To ensure the process's success, Larsen, Moratinos and Vdovin had a three-hour session with Arafat in which they insisted that he immediately appoint a prime minister. He told them: "I've already agreed to that." They replied: "It's not enough that you agreed. You have to act immediately." They handed him a brief document containing their requirements: that changes be instituted in the PA, and that Arafat appoint a prime minister and a four-member operating council. Arafat did not commit himself to meeting these conditions.
5. The circle closes
A few weeks ago, at the end of February, Larsen saw that his efforts had paid off: The Palestinians announced that they were going to convene their Legislative Council and the PLO's Central Council to approve the structural changes in the PA, including the appointment of a prime minister. The American administration expressed support for the move. Israel was asked to allow the two bodies to meet and it consented, with one reservation: that members of either council who were tainted by terror not be permitted to participate.

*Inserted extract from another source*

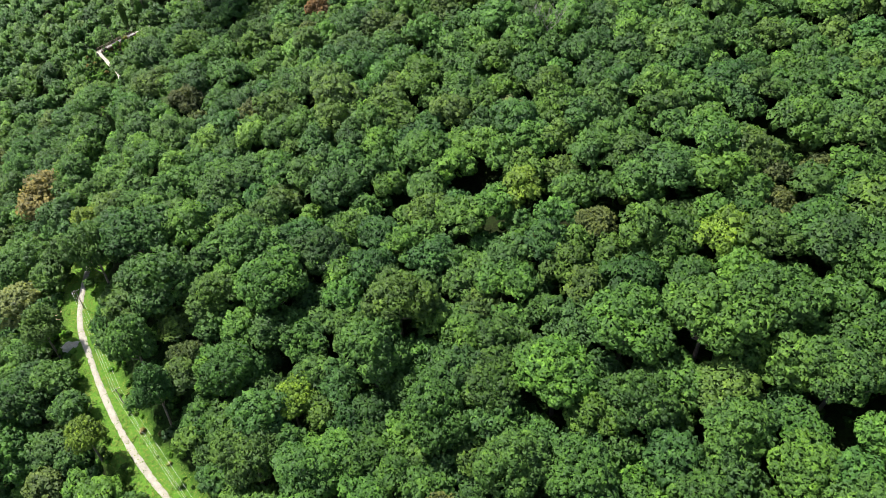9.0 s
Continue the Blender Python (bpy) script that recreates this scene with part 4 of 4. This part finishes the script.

Larsen, Vdovin, Moratinos and the U.S. ambassador in London met with Tony Blair and obtained his support for the move. Blair called President Bush and asked that the American administration make a gesture that would demonstrate its commitment to pursuing implementation of the Road Map. Bush said that he would deal with the Road Map only after the formation of the new government in Israel. Larsen came back to Israel and met with Arafat. He told him that the Quartet saw only two suitable candidates for prime minister: Abu Mazen and Salem Fayyad. Larsen himself preferred Fayyad and also guessed that he would be Arafat's choice, since Abu Mazen was more of a threat to his standing. He believed that Fayyad and Abu Mazen would work together and that they would make a winning team.
Fayyad predicted that Arafat would accept the change in his status ("He'll be like the Queen of England"). Larsen also got German Foreign Minister Joschka Fischer and British Foreign Minister Jack Straw to call Arafat and make clear to him that Europe felt these were the only two viable candidates for prime minister. This week, the circle was closed.